- **TASK INSTRUCTIONS**
Answer with a single number: the count of lines that include the string "follow".

── DATASET EXCERPTS ──

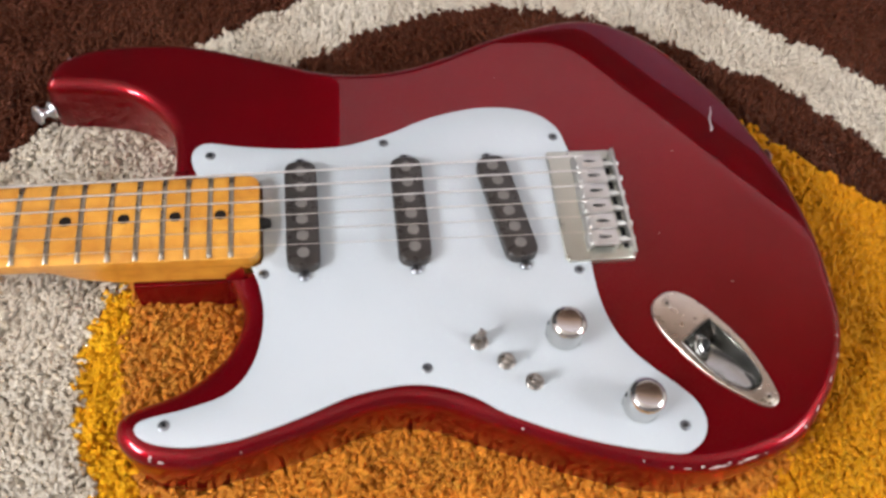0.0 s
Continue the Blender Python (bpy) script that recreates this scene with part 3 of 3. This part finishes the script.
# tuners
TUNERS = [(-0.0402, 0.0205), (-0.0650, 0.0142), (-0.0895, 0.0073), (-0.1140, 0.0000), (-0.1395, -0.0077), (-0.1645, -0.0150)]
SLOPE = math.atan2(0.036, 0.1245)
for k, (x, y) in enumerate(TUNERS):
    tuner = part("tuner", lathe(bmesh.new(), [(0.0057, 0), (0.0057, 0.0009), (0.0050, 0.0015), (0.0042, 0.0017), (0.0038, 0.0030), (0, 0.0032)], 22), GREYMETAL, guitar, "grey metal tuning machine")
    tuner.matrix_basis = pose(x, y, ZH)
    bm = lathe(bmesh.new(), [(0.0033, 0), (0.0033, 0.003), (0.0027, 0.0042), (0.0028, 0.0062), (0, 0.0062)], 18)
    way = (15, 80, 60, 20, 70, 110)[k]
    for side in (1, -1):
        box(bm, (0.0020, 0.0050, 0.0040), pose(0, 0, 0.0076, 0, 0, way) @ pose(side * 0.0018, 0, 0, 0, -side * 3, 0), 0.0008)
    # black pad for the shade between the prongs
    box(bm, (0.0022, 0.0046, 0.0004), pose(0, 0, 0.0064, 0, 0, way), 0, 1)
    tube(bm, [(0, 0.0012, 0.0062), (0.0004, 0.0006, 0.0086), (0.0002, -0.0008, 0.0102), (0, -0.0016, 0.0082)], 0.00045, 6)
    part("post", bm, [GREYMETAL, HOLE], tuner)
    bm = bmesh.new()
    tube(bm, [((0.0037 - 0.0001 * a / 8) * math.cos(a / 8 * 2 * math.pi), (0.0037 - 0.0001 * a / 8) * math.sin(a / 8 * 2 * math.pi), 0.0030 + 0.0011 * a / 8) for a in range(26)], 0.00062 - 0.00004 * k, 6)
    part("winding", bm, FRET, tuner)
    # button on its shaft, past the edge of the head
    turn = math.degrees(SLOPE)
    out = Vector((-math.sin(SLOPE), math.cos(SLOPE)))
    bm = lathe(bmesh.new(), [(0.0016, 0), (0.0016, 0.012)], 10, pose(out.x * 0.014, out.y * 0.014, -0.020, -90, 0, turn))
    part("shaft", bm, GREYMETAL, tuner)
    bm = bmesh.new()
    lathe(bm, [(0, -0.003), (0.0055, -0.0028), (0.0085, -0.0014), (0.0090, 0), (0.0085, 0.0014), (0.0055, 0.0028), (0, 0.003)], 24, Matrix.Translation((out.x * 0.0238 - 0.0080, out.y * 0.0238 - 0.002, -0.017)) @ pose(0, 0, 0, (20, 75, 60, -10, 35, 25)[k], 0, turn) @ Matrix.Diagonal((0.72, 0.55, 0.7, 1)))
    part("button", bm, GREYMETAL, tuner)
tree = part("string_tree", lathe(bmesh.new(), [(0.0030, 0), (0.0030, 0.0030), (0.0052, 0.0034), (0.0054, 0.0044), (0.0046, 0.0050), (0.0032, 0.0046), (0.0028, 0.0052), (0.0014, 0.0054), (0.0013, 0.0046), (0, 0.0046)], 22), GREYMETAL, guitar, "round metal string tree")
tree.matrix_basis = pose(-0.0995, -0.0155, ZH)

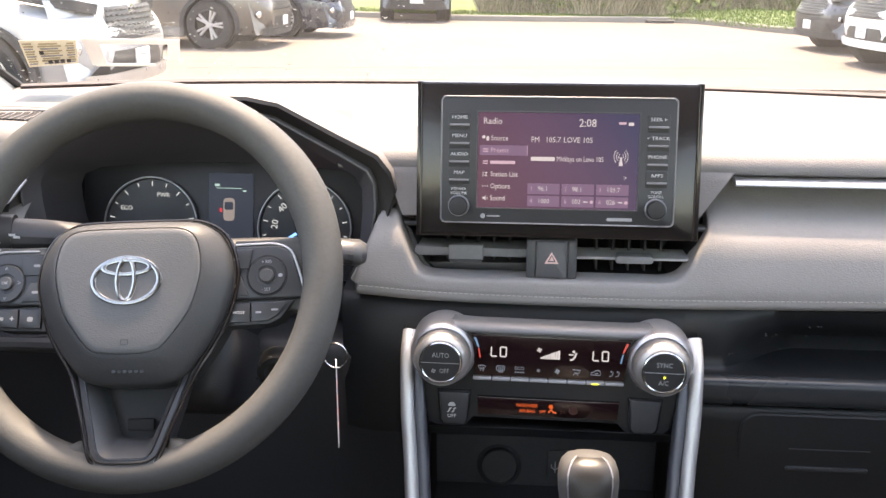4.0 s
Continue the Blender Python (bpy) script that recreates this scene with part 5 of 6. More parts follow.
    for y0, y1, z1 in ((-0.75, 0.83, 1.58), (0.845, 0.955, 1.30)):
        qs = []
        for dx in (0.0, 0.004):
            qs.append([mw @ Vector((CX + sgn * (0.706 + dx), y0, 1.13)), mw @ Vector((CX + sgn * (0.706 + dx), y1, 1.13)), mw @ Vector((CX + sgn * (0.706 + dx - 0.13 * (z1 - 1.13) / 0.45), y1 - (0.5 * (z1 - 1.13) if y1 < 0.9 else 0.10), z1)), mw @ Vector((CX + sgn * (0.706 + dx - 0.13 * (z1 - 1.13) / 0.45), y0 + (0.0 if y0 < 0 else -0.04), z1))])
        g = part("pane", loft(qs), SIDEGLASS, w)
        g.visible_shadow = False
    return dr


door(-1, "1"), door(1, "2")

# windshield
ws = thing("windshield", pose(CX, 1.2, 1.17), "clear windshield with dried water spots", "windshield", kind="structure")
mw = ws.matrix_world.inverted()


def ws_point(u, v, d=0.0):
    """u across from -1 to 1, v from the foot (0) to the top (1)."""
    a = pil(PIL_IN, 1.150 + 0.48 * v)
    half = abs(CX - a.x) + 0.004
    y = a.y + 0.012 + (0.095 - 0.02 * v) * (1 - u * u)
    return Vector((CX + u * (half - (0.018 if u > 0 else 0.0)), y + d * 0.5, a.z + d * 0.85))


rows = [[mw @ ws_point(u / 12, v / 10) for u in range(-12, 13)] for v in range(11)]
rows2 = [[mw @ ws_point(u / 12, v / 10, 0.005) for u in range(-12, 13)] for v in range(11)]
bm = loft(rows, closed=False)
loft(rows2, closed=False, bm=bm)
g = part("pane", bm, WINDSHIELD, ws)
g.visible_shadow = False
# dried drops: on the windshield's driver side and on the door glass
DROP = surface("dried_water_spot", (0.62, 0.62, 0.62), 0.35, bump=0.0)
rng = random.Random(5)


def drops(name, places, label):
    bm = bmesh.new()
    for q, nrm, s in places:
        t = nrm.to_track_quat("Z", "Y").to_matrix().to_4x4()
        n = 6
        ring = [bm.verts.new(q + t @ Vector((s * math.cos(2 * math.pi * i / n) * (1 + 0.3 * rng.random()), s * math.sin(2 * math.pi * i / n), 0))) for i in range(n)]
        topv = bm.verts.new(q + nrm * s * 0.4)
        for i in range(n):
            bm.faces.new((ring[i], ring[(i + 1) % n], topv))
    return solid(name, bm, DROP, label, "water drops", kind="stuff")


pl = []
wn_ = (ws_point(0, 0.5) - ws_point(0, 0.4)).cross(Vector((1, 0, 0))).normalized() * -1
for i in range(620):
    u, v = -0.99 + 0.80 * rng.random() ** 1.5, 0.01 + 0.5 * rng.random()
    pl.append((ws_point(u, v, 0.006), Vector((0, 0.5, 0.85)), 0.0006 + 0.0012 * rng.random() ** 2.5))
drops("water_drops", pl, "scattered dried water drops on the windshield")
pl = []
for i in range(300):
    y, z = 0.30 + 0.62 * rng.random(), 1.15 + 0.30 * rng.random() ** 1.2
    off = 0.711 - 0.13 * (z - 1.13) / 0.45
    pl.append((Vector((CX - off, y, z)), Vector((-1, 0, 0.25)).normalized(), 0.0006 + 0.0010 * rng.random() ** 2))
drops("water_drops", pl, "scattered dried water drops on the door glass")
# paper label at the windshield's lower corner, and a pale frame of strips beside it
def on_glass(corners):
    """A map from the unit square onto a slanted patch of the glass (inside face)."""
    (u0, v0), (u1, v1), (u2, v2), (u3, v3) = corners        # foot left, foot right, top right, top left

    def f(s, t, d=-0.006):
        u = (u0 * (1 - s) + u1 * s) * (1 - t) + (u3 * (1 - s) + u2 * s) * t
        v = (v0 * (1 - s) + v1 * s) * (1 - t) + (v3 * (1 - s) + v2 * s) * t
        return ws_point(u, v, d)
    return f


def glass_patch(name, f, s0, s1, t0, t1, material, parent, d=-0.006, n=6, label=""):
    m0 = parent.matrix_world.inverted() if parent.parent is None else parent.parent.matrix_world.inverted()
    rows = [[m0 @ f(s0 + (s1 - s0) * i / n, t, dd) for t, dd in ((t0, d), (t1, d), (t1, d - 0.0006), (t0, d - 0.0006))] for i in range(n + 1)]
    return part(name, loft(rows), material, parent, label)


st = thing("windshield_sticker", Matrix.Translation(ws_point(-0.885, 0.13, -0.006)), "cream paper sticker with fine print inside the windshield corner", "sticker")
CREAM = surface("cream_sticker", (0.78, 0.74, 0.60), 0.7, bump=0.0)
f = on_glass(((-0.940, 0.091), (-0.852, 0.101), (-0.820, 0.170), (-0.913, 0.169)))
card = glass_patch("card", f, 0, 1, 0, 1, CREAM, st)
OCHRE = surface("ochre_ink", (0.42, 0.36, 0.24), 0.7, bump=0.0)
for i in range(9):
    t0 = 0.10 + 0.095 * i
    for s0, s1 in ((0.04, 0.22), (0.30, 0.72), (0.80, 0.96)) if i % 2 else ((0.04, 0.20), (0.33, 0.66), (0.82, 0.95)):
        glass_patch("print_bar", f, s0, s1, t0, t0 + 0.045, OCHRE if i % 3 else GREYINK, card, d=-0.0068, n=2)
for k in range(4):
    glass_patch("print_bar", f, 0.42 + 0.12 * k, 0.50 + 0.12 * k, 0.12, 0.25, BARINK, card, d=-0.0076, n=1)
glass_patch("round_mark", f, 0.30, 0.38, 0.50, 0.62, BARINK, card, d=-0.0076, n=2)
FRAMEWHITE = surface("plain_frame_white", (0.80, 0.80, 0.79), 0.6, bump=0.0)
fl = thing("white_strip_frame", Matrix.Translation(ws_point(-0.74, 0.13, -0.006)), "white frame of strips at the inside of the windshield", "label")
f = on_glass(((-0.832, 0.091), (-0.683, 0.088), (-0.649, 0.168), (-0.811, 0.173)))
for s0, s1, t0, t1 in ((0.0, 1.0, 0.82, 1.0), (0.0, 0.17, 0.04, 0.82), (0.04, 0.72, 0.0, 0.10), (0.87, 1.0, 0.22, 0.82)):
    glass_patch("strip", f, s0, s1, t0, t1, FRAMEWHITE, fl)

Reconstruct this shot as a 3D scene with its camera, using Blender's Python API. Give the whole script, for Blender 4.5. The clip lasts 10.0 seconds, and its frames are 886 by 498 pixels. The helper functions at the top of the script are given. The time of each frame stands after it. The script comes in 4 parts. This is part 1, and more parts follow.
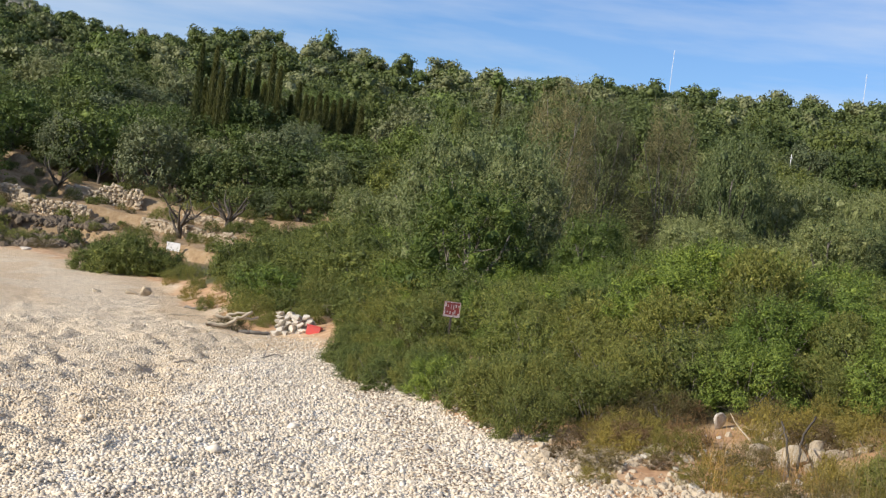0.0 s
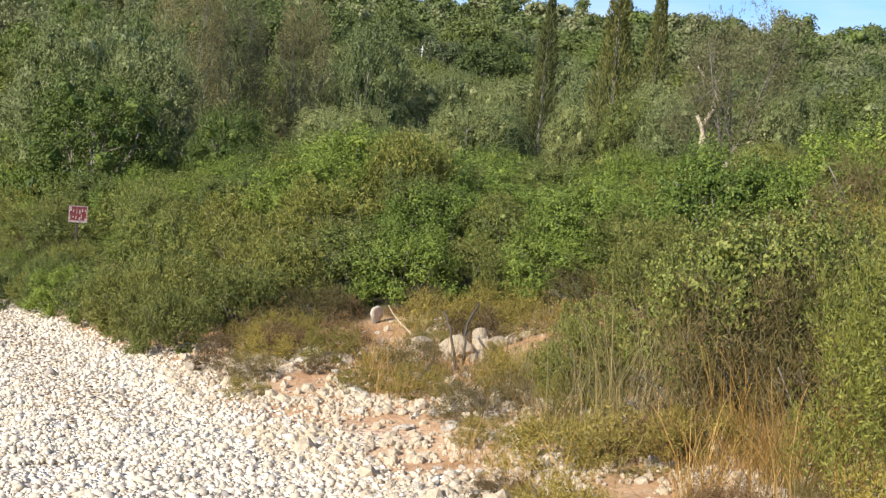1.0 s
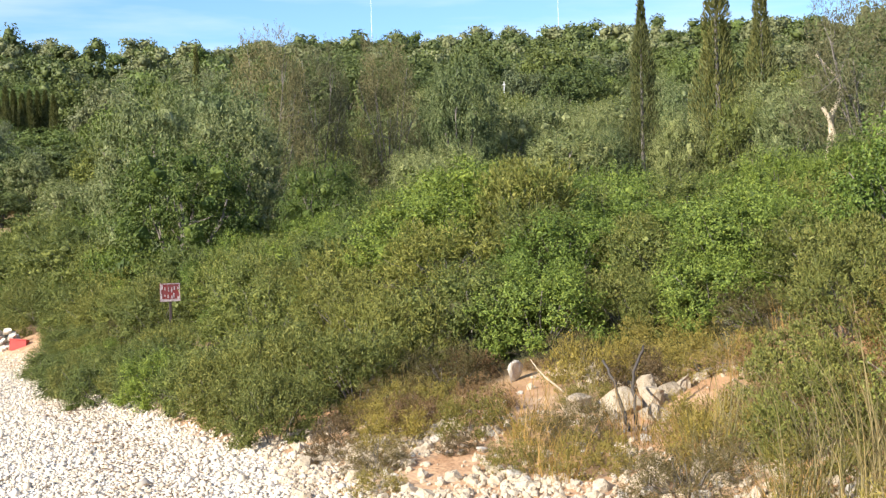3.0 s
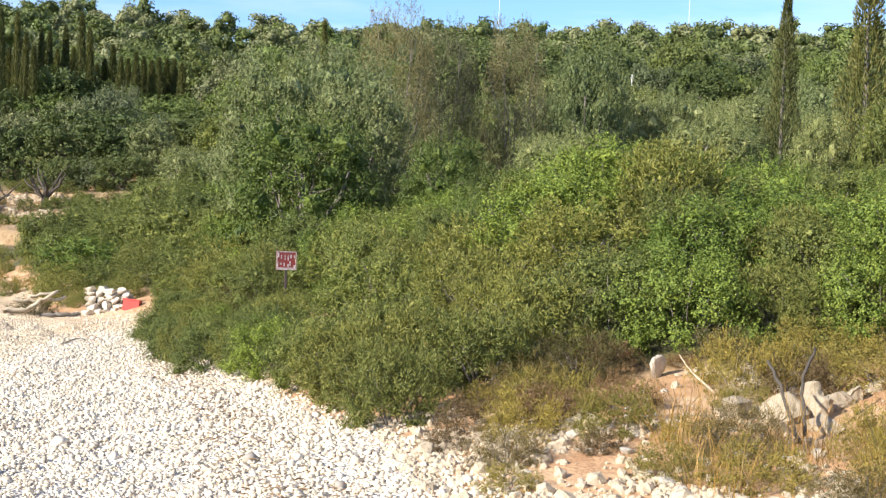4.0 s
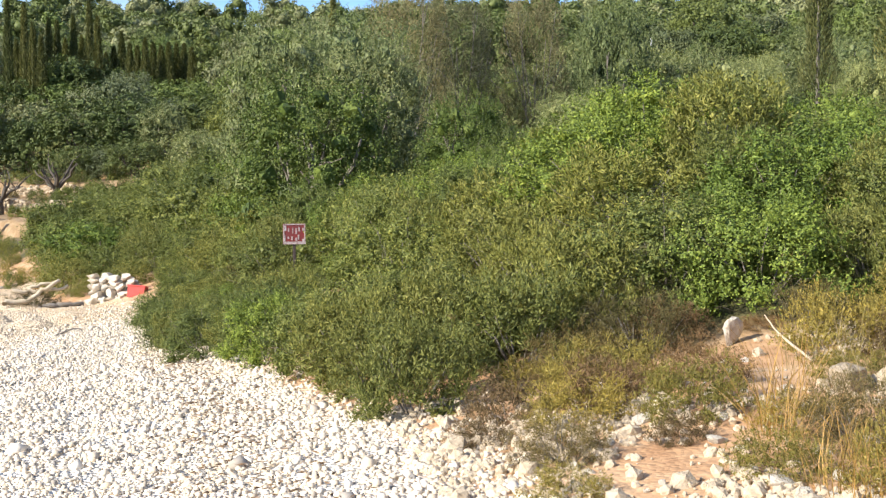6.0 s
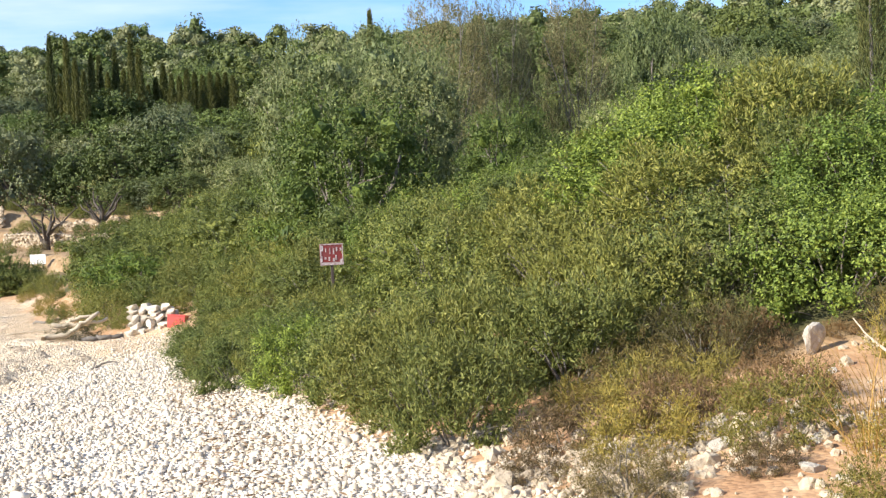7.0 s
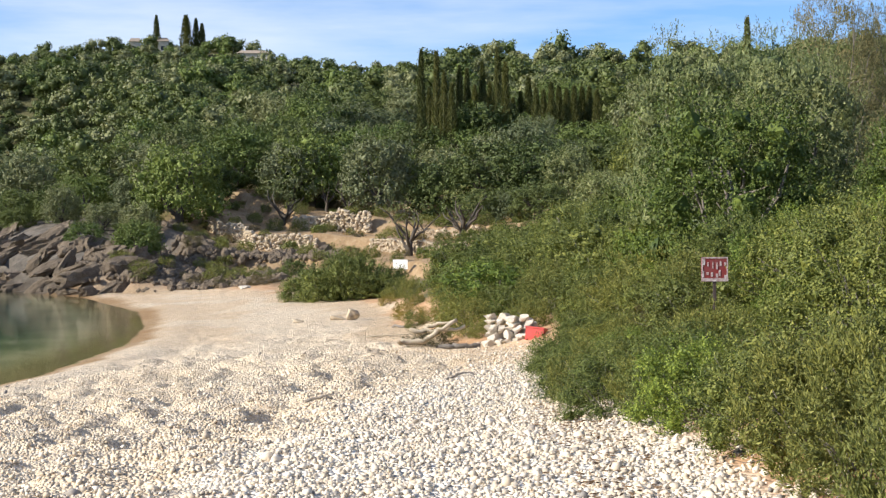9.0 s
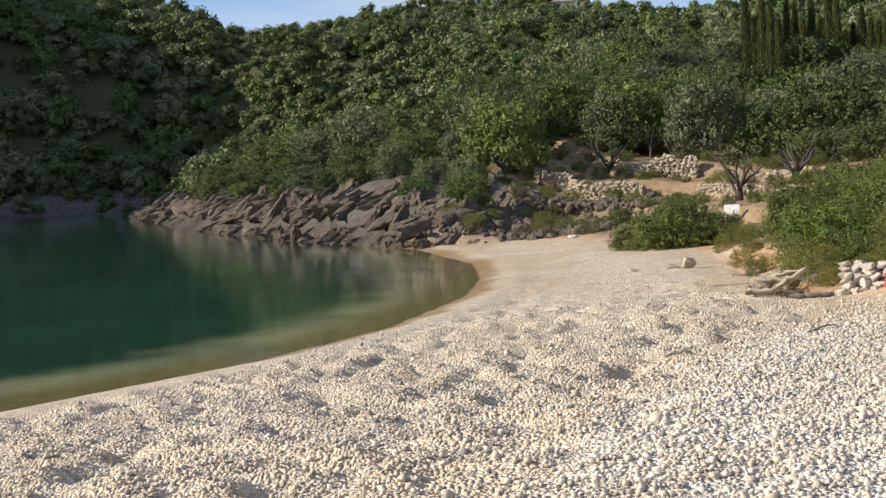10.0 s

───

- **RESULT OF THE TASK**
2